# WHAT THE TASK REQUIRES
Copy nothing but the text: reproduce each line of the listing exactly and leave the pictures out.
****************************************
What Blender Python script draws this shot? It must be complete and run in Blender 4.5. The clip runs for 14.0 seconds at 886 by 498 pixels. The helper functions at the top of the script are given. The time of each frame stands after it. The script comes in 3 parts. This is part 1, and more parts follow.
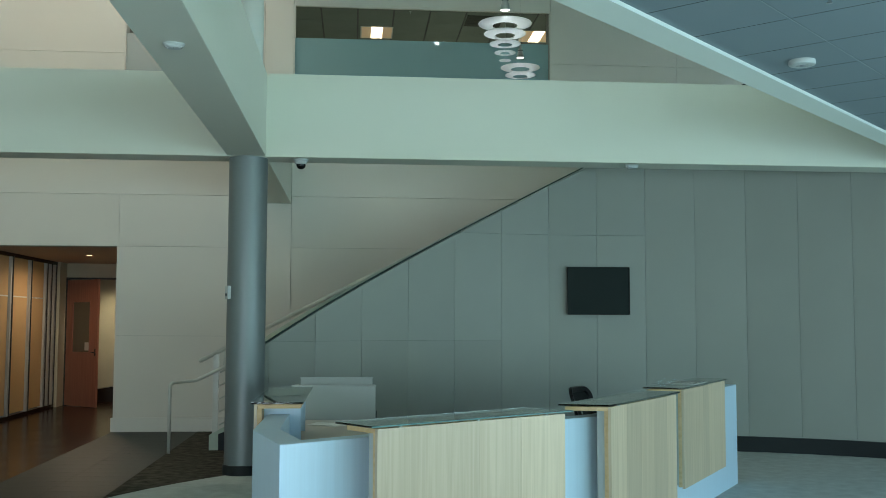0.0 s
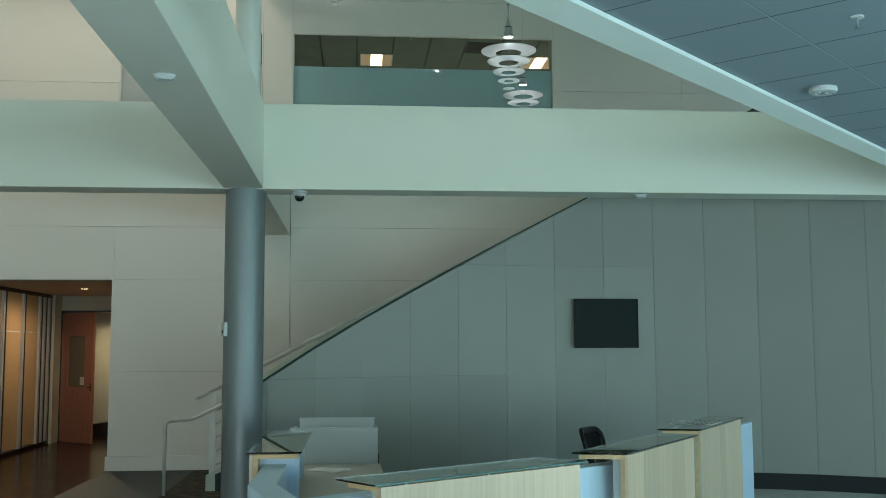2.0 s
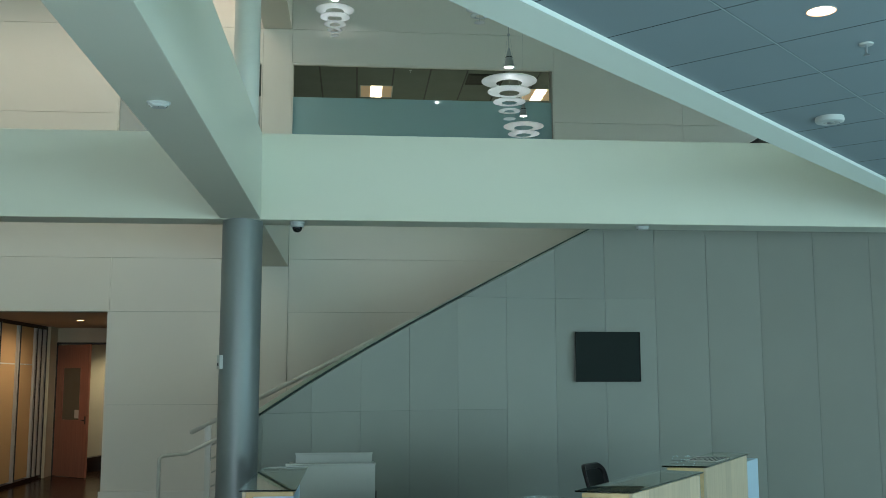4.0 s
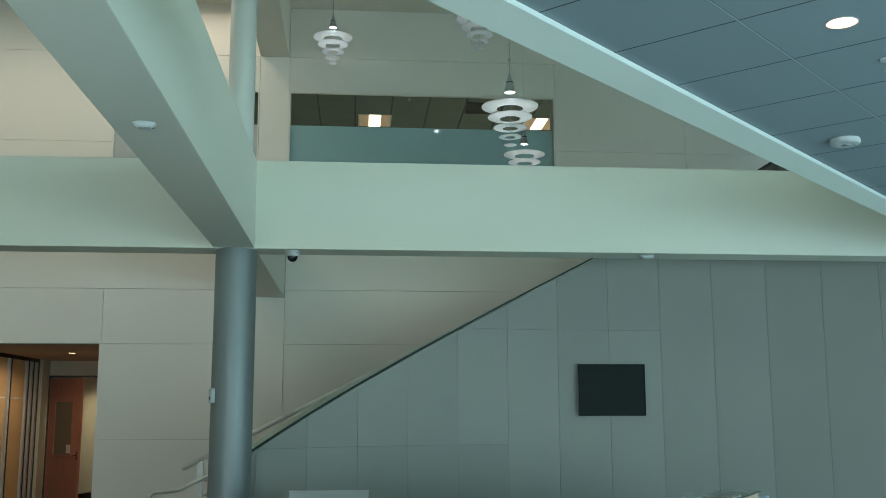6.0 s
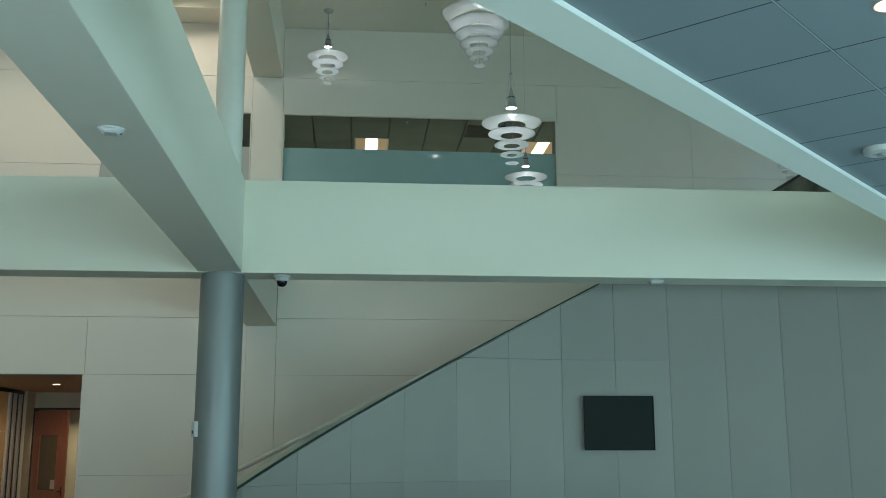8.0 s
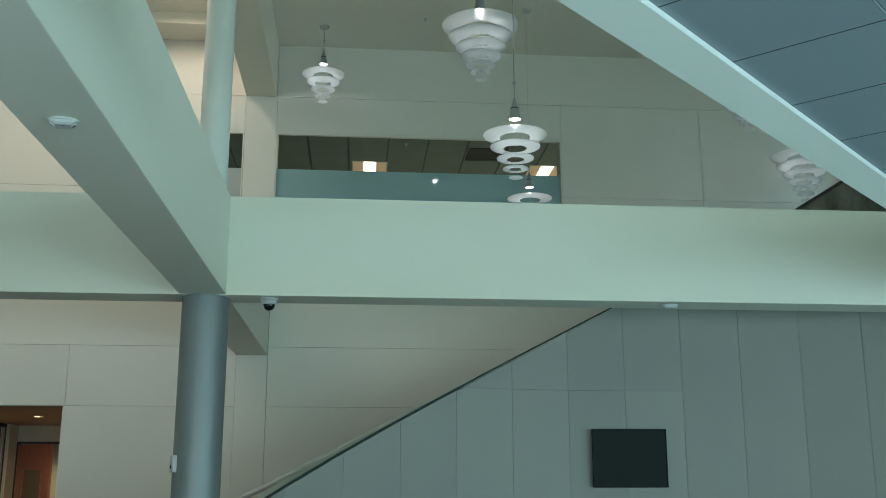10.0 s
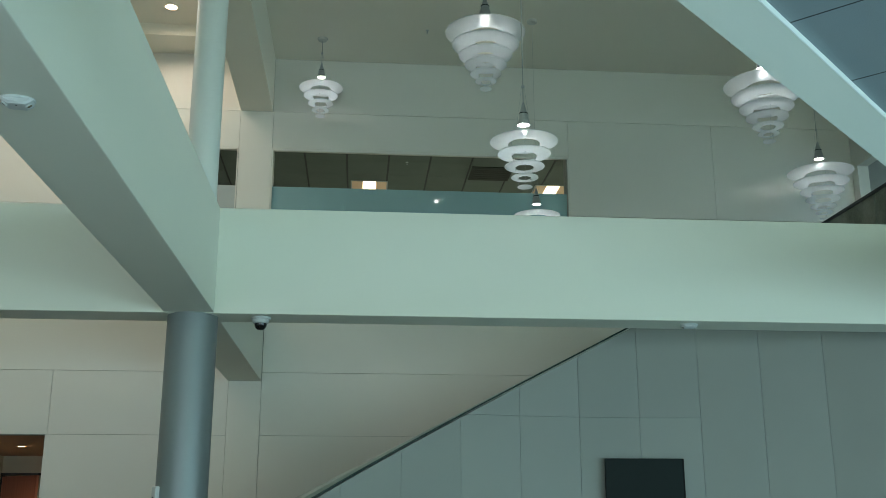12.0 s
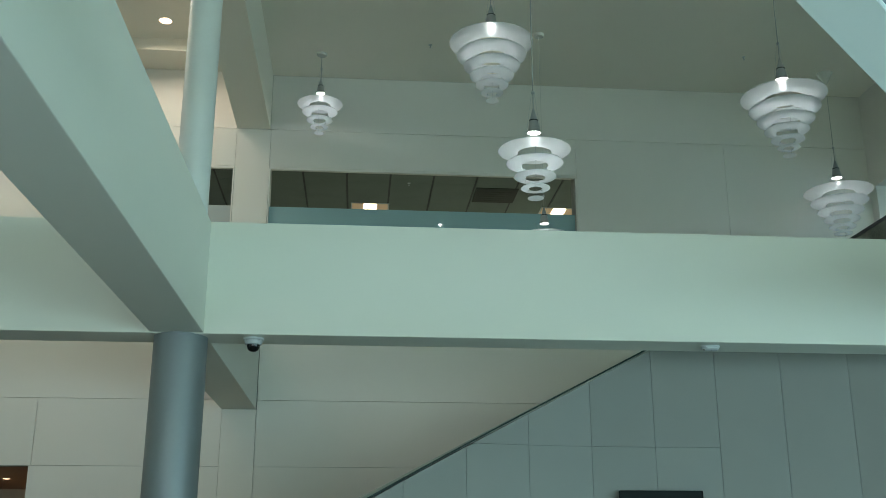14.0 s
****************************************
# WRITTEN RESPONSE
What Blender Python script draws this shot? It must be complete and run in Blender 4.5. The clip runs for 14.0 seconds at 886 by 498 pixels. The helper functions at the top of the script are given. The time of each frame stands after it. The script comes in 3 parts. This is part 1, and more parts follow.
0.0 s
2.0 s
4.0 s
6.0 s
8.0 s
10.0 s
12.0 s
14.0 s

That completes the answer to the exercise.